Set down exactly, please, each line from the one containing "scene.collection.objects.link(ob)" through the one containing "what is given", both lines included, and no other line.

:: Provided material

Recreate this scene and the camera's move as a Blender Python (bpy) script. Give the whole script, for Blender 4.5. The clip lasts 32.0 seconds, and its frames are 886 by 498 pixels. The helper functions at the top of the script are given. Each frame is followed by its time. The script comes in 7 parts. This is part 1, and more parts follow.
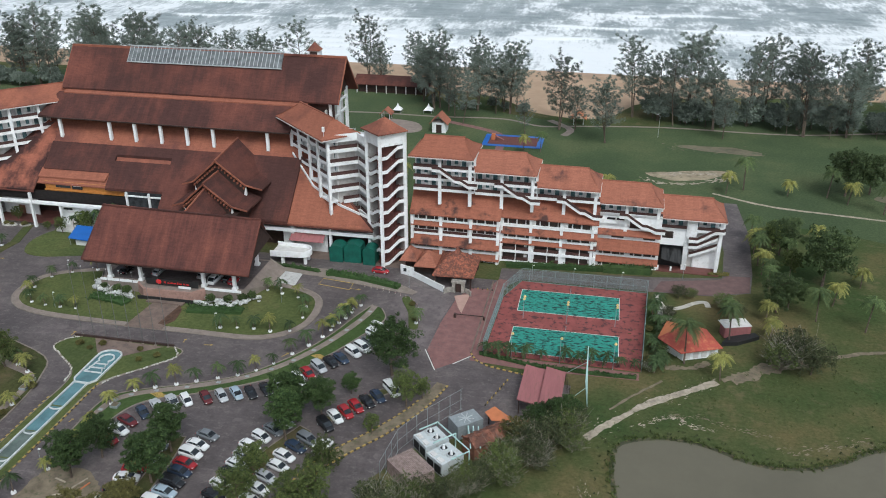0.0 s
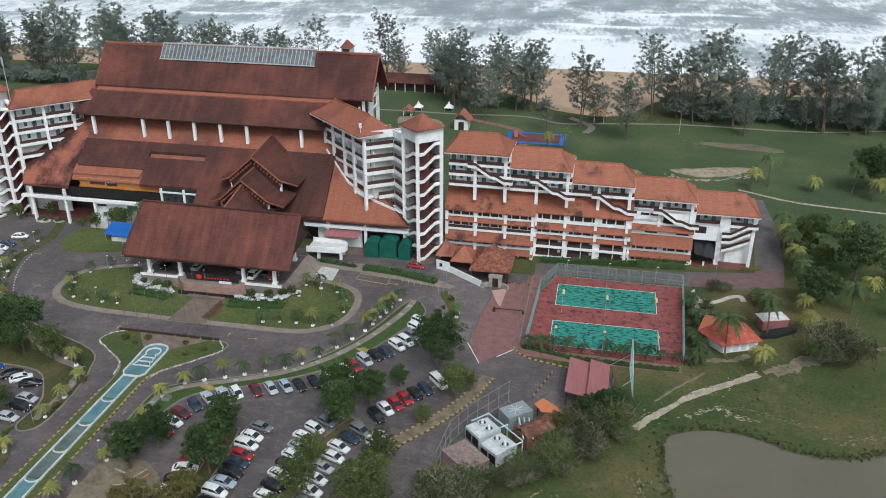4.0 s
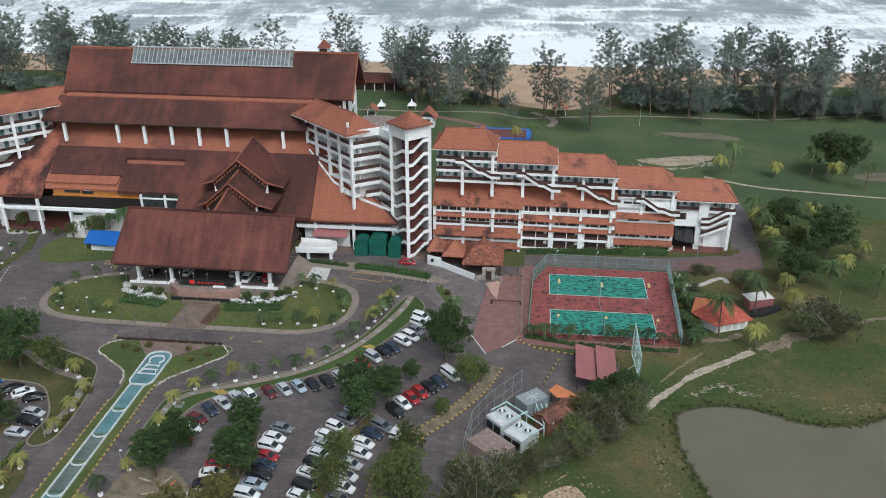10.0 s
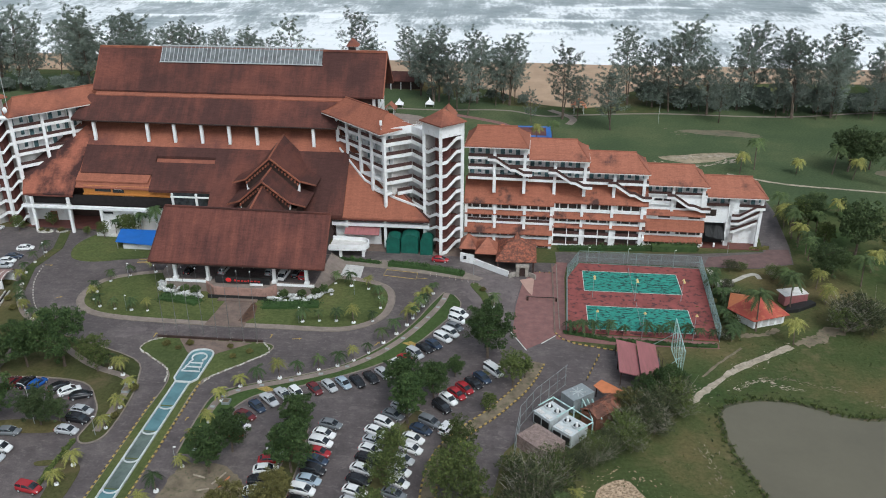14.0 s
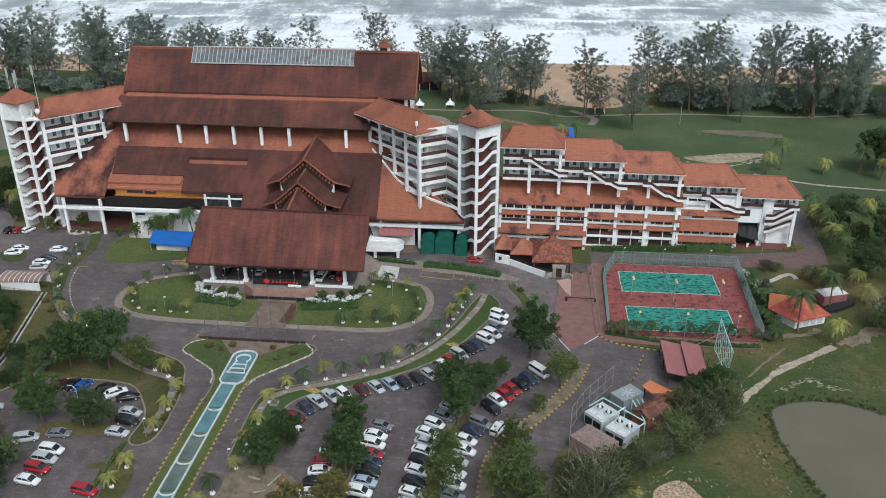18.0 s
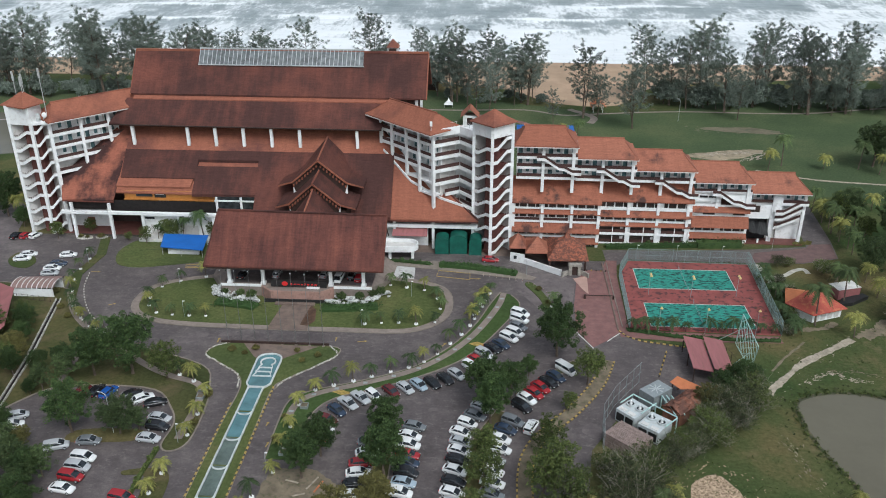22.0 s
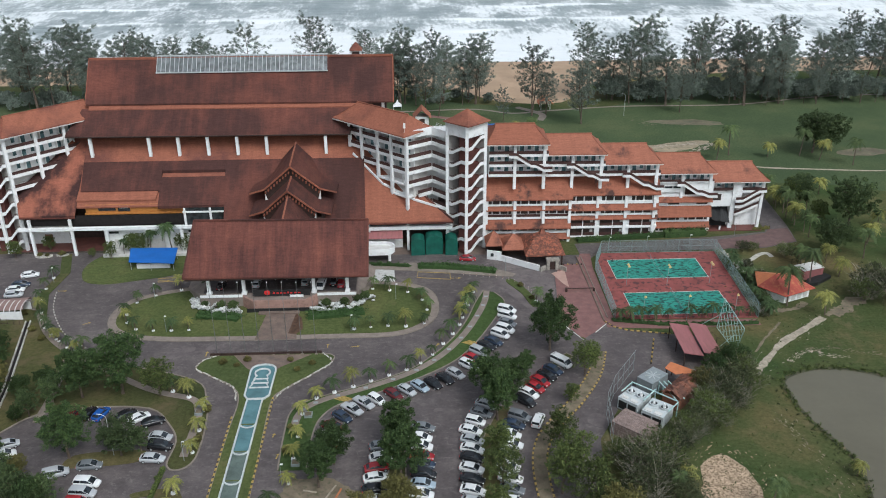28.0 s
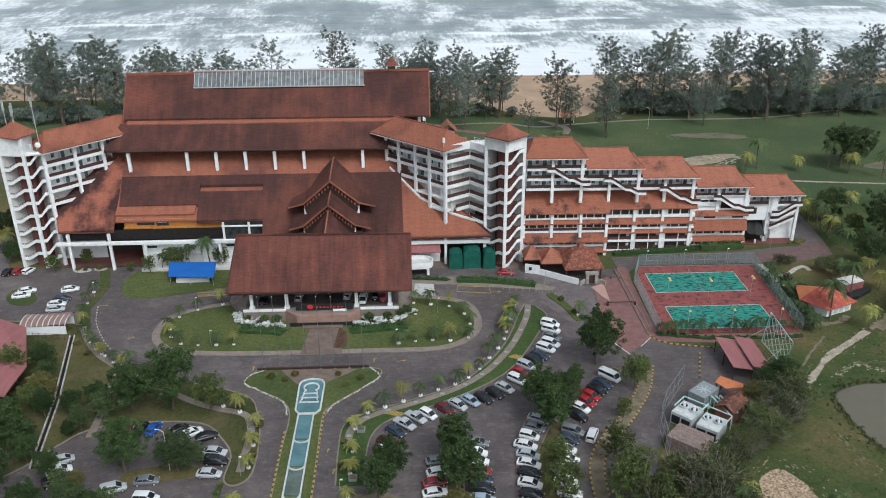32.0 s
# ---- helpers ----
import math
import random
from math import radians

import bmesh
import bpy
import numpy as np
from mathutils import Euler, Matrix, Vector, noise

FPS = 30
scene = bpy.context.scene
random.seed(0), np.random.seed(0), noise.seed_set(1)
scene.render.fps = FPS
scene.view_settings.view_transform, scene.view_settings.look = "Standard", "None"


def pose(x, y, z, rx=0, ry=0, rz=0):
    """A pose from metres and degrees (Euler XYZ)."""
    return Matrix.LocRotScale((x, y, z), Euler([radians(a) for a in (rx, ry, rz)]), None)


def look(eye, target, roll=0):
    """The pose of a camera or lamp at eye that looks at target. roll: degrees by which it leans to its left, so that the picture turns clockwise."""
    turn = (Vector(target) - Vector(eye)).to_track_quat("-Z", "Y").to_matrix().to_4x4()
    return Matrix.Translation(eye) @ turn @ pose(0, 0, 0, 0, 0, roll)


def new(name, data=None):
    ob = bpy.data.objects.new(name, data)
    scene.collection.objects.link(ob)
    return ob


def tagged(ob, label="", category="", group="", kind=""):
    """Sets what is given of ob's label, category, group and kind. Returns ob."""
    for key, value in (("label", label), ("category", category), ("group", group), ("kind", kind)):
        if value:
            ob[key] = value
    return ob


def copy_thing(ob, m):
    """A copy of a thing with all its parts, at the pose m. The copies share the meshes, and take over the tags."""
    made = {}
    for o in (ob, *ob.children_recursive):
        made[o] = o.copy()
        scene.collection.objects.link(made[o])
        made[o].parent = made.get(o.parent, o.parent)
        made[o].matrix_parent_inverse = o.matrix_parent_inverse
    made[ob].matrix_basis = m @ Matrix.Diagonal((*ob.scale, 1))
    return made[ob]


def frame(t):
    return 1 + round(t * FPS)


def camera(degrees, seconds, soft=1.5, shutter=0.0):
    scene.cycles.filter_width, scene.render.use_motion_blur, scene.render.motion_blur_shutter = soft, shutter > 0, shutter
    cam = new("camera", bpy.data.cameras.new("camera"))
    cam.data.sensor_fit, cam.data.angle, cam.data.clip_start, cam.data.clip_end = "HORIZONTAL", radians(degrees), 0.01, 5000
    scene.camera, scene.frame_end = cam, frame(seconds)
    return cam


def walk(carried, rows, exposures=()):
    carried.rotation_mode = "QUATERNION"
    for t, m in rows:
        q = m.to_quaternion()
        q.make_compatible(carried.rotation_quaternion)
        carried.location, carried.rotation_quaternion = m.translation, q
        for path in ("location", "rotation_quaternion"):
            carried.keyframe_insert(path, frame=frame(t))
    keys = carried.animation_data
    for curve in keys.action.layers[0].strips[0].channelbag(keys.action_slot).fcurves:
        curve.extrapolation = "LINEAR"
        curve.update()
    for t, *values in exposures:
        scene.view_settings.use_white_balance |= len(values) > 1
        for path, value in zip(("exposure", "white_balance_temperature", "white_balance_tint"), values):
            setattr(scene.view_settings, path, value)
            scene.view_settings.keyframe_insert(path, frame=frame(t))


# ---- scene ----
# the flight: seconds, eye, yaw, pitch, roll
cam = camera(56.16, 32.0, soft=1.0)
PATH = [
    (0.0, -8.917, 9.307, 96.771, 11.371, -25.144, 0.128),
    (0.5, -9.935, 8.474, 96.685, 11.333, -25.110, 0.132),
    (1.0, -11.026, 7.797, 96.628, 11.311, -25.091, 0.133),
    (1.5, -12.171, 7.233, 96.595, 11.274, -25.092, 0.150),
    (2.0, -13.356, 6.748, 96.582, 11.260, -25.088, 0.110),
    (2.5, -14.566, 6.315, 96.585, 11.242, -25.101, 0.135),
    (3.0, -15.793, 5.913, 96.600, 11.218, -25.132, 0.136),
    (3.5, -17.028, 5.526, 96.624, 11.183, -25.161, 0.150),
    (5.5, -21.950, 3.960, 96.763, 11.091, -25.266, 0.188),
    (6.0, -23.163, 3.549, 96.798, 11.070, -25.273, 0.200),
    (6.5, -24.367, 3.131, 96.832, 11.063, -25.280, 0.181),
    (7.0, -25.563, 2.710, 96.863, 11.069, -25.298, 0.166),
    (7.5, -26.752, 2.290, 96.890, 11.066, -25.291, 0.177),
    (8.0, -27.935, 1.873, 96.913, 9.735, -25.279, 0.153),
    (8.5, -29.113, 1.466, 96.931, 7.409, -25.286, 0.109),
    (9.0, -30.288, 1.072, 96.945, 6.393, -25.282, 0.081),
    (9.5, -31.461, 0.695, 96.955, 6.057, -25.286, 0.099),
    (10.0, -32.635, 0.337, 96.961, 6.019, -25.292, 0.056),
    (10.5, -33.810, 0.003, 96.963, 6.011, -25.289, 0.093),
    (11.0, -34.989, -0.306, 96.962, 5.994, -25.302, 0.064),
    (11.5, -36.172, -0.589, 96.958, 5.975, -25.323, 0.029),
    (12.0, -37.360, -0.844, 96.952, 5.903, -25.327, 0.037),
    (12.5, -38.554, -1.072, 96.944, 5.785, -25.342, 0.036),
    (13.0, -39.755, -1.274, 96.935, 5.710, -25.353, -0.011),
    (13.5, -40.962, -1.451, 96.926, 5.682, -25.360, -0.019),
    (14.0, -42.176, -1.605, 96.917, 5.651, -25.359, -0.023),
    (14.5, -43.397, -1.739, 96.908, 5.629, -25.348, -0.004),
    (16.5, -48.337, -2.132, 96.892, 5.488, -25.310, -0.035),
    (17.0, -49.583, -2.212, 96.893, 5.463, -25.326, -0.029),
    (17.5, -50.831, -2.291, 96.898, 5.449, -25.325, -0.059),
    (18.0, -52.081, -2.373, 96.906, 5.438, -25.324, -0.050),
    (18.5, -53.332, -2.460, 96.916, 5.430, -25.328, -0.051),
    (19.0, -54.582, -2.554, 96.929, 5.400, -25.326, -0.056),
    (19.5, -55.831, -2.657, 96.945, 5.386, -25.330, -0.064),
    (20.0, -57.078, -2.770, 96.964, 5.377, -25.337, -0.054),
    (20.5, -58.324, -2.893, 96.984, 5.374, -25.337, -0.059),
    (21.0, -59.566, -3.025, 97.006, 5.370, -25.343, -0.061),
    (21.5, -60.806, -3.164, 97.029, 5.386, -25.343, -0.065),
    (22.0, -62.043, -3.310, 97.053, 3.664, -25.347, -0.096),
    (22.5, -63.278, -3.459, 97.077, 0.215, -25.365, -0.187),
    (23.0, -64.510, -3.608, 97.100, -2.566, -25.377, -0.195),
    (23.5, -65.740, -3.752, 97.123, -2.554, -25.370, -0.222),
    (24.0, -66.970, -3.887, 97.145, -2.515, -25.366, -0.248),
    (24.5, -68.200, -4.007, 97.165, -2.502, -25.348, -0.237),
    (25.0, -69.431, -4.110, 97.183, -2.491, -25.334, -0.244),
    (25.5, -70.663, -4.188, 97.199, -2.474, -25.330, -0.217),
    (27.5, -75.632, -4.200, 97.251, -2.438, -25.290, -0.262),
    (28.0, -76.887, -4.121, 97.264, -2.440, -25.288, -0.253),
    (28.5, -78.147, -4.015, 97.281, -2.427, -25.288, -0.250),
    (29.0, -79.410, -3.890, 97.303, -2.417, -25.291, -0.258),
    (29.5, -80.675, -3.758, 97.334, -2.422, -25.291, -0.299),
    (30.0, -81.938, -3.635, 97.376, -2.432, -25.266, -0.300),
    (30.5, -83.196, -3.544, 97.434, -2.424, -25.170, -0.344),
    (31.0, -84.443, -3.514, 97.512, -2.422, -24.961, -0.336),
    (31.5, -85.671, -3.582, 97.618, -2.418, -24.692, -0.319),
    (32.0, -86.870, -3.793, 97.757, -2.419, -24.423, -0.336),
]
walk(cam, [(t, pose(x, y, z, 90, 0, yaw) @ pose(0, 0, 0, pitch, 0, roll)) for t, x, y, z, yaw, pitch, roll in PATH], exposures=[(0.0, 0.06, 5900, 4.6), (32.0, 0.06, 5900, 4.6)])

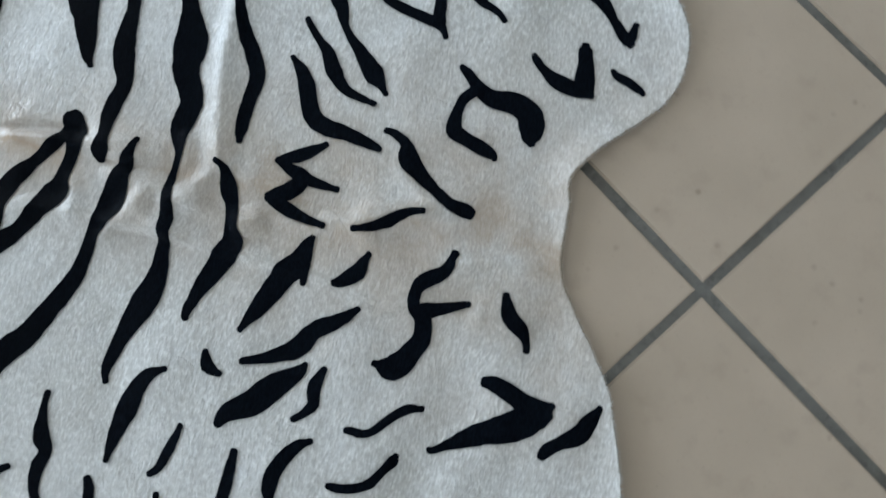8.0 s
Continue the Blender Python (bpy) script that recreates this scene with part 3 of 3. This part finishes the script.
# stripes: neck
stripe([(191, 1358, 4), (204, 1359, 10), (223, 1348, 20), (245, 1336, 15), (266, 1318, 20), (277, 1308, 28), (284, 1282, 26), (291, 1253, 19), (302, 1224, 11), (307, 1219, 7)])
stripe([(260, 1464, 6), (250, 1435, 17), (236, 1411, 8)], [(236, 1411, 8), (263, 1417, 17), (288, 1427, 11), (308, 1439, 6)], [(274, 1419, 18), (273, 1395, 21), (261, 1376, 10)], [(262, 1375, 10), (285, 1381, 16), (307, 1389, 12), (329, 1400, 6)])
stripe([(356, 1423, 5), (366, 1436, 10), (375, 1454, 13), (380, 1472, 12), (388, 1488, 8), (394, 1494, 6)])
stripe([(294, 1526, 6), (304, 1531, 10), (321, 1532, 14), (337, 1523, 25), (360, 1520, 18), (387, 1521, 13), (408, 1523, 15), (424, 1530, 18), (430, 1532, 15)])
stripe([(389, 1417, 5), (391, 1409, 10), (396, 1395, 19), (392, 1374, 14), (388, 1367, 6)])
stripe([(332, 1382, 8), (335, 1373, 15), (344, 1352, 27), (343, 1330, 28), (351, 1291, 22), (357, 1256, 6)], [(351, 1356, 14), (360, 1346, 9), (364, 1341, 7)])
stripe([(427, 1368, 7), (422, 1342, 17), (413, 1317, 20), (415, 1292, 23), (404, 1265, 15), (386, 1236, 7)])
stripe([(351, 1213, 7), (365, 1205, 15), (380, 1209, 6)])
stripe([(435, 1285, 7), (436, 1274, 17), (430, 1243, 29), (428, 1217, 29), (418, 1189, 20), (420, 1175, 11)])
stripe([(453, 1298, 7), (454, 1293, 10), (460, 1278, 16), (473, 1265, 13), (474, 1251, 10), (471, 1239, 4)])
stripe([(501, 1238, 5), (497, 1230, 10), (495, 1215, 15), (497, 1197, 17), (502, 1182, 17), (510, 1172, 16), (519, 1164, 9), (521, 1162, 6)])
stripe([(453, 1489, 10), (455, 1484, 10), (460, 1467, 15), (453, 1443, 18), (456, 1428, 14), (466, 1417, 15), (483, 1414, 19), (498, 1399, 21), (502, 1379, 24), (503, 1363, 28), (498, 1351, 27), (483, 1342, 4)], [(478, 1421, 20), (487, 1434, 15), (499, 1454, 10), (505, 1463, 6)])
stripe([(525, 1501, 7), (531, 1496, 12), (546, 1487, 19), (566, 1486, 16), (578, 1481, 9), (585, 1475, 6)])
stripe([(580, 1420, 13), (588, 1426, 18), (604, 1431, 20), (624, 1435, 23), (643, 1439, 33)], [(646, 1457, 7), (640, 1437, 31), (637, 1418, 34), (627, 1397, 29), (614, 1373, 22), (604, 1349, 13), (597, 1332, 8), (593, 1326, 7)])
stripe([(682, 1492, 8), (683, 1488, 11), (685, 1474, 18), (687, 1456, 21), (680, 1436, 15), (676, 1419, 14), (677, 1413, 11)])
stripe([(555, 1349, 5), (546, 1339, 10), (541, 1323, 10), (539, 1305, 10), (535, 1288, 9), (521, 1277, 9), (518, 1274, 7)])
stripe([(574, 1296, 7), (575, 1291, 12), (576, 1275, 10), (576, 1255, 11), (565, 1236, 10), (552, 1224, 9), (549, 1222, 7)])

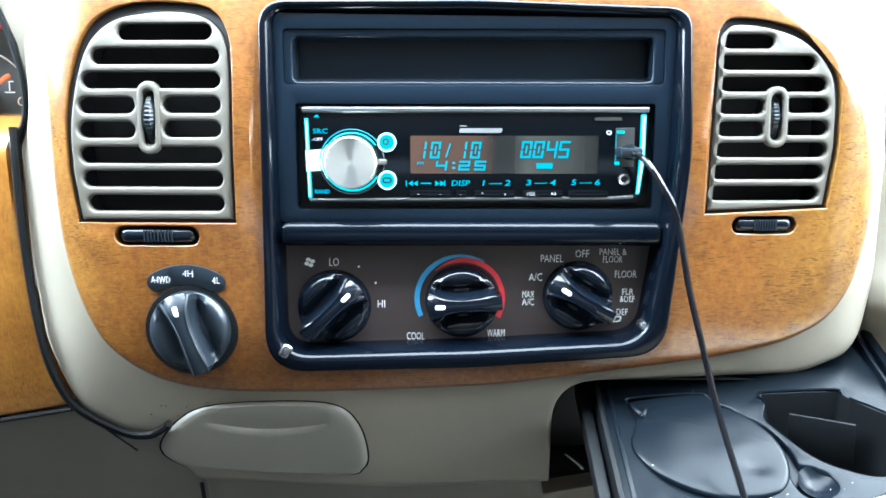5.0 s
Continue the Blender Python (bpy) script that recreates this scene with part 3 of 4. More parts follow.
def black_bezel():
    b = top("radio_bezel", "piano-black plastic bezel framing radio and heater controls", "bezel", (0, 0, -0.02))
    inner = rounded([(-0.1040, 0.0732), (-0.1035, -0.1040), (0.0, -0.1010), (0.0905, -0.0960), (0.0965, -0.055), (0.1030, 0.0), (0.1030, 0.0702), (0.0, 0.0737)], [0.006, 0.014, 0.3, 0.016, 0.3, 0.3, 0.006, 0.3], 8)
    part("rim", roll_under(plate([BEZEL, inner], -0.0165, 0.024, [0.0013, (0.0068, 0.0205)], 9, curve_of_stack)), RIMBLACK, b, "raised glossy black rim")
    pocket = box2(-0.1012, 0.0385, 0.0995, 0.0668, 0.003)
    slot = box2(-0.0955, -0.0275, 0.0955, 0.0285, 0.002)
    low = rounded([(-0.106, 0.075), (-0.106, -0.0345), (0.104, -0.0345), (0.105, 0.0725)], 0.004)
    part("upper_plate", plate([low, pocket, slot], -0.0025, 0.008, 0.0006, 2), PLATE, b, "satin plate round pocket and radio")
    part("pocket_lip", plate([box2(-0.1012, 0.0385, 0.0995, 0.0668, 0.003), box2(-0.0962, 0.0402, 0.0935, 0.0625, 0.003)], -0.0012, 0.010, [0.0006, 0.0016], 4), PLATE, b)
    part("pocket_back", block(-0.1, 0.1, 0.013, 0.016, 0.03, 0.07), POCKET, b)
    part("pocket_floor", block(-0.0965, 0.0955, 0.004, 0.014, 0.0395, 0.0415), BLACK, b)
    part("pocket_top", block(-0.0965, 0.0955, 0.004, 0.014, 0.063, 0.065), BLACK, b)
    part("pocket_side", block(-0.0975, -0.0955, 0.004, 0.014, 0.0395, 0.065), BLACK, b)
    part("pocket_side", block(0.0945, 0.0965, 0.004, 0.014, 0.0395, 0.065), BLACK, b)
    part("ledge", block(-0.1045, 0.1015, -0.0105, 0.006, -0.0470, -0.0340, 0.0045, 5), RIMBLACK, b, "glossy ledge under the radio")
    part("screw_cap", moved(lathe([(0, -0.004), (0.0025, -0.0035), (0.004, -0.001), (0.0042, 0.002)], 20), Matrix.Translation((0.0935, -0.0065, -0.0915))), CHROME, b, "bright screw cap")
    part("corner_clip", moved(block(-0.003, 0.003, -0.002, 0.002, -0.004, 0.004, 0.0018, 3), Matrix.Translation((-0.1025, -0.0125, -0.104)) @ Matrix.Rotation(0.6, 4, "Y")), CHROME, b)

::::

- _Response for this exercise_:
    scene.collection.objects.link(ob)
    return ob


def tagged(ob, label="", category="", group="", kind=""):
    """Sets what is given of ob's label, category, group and kind. Returns ob."""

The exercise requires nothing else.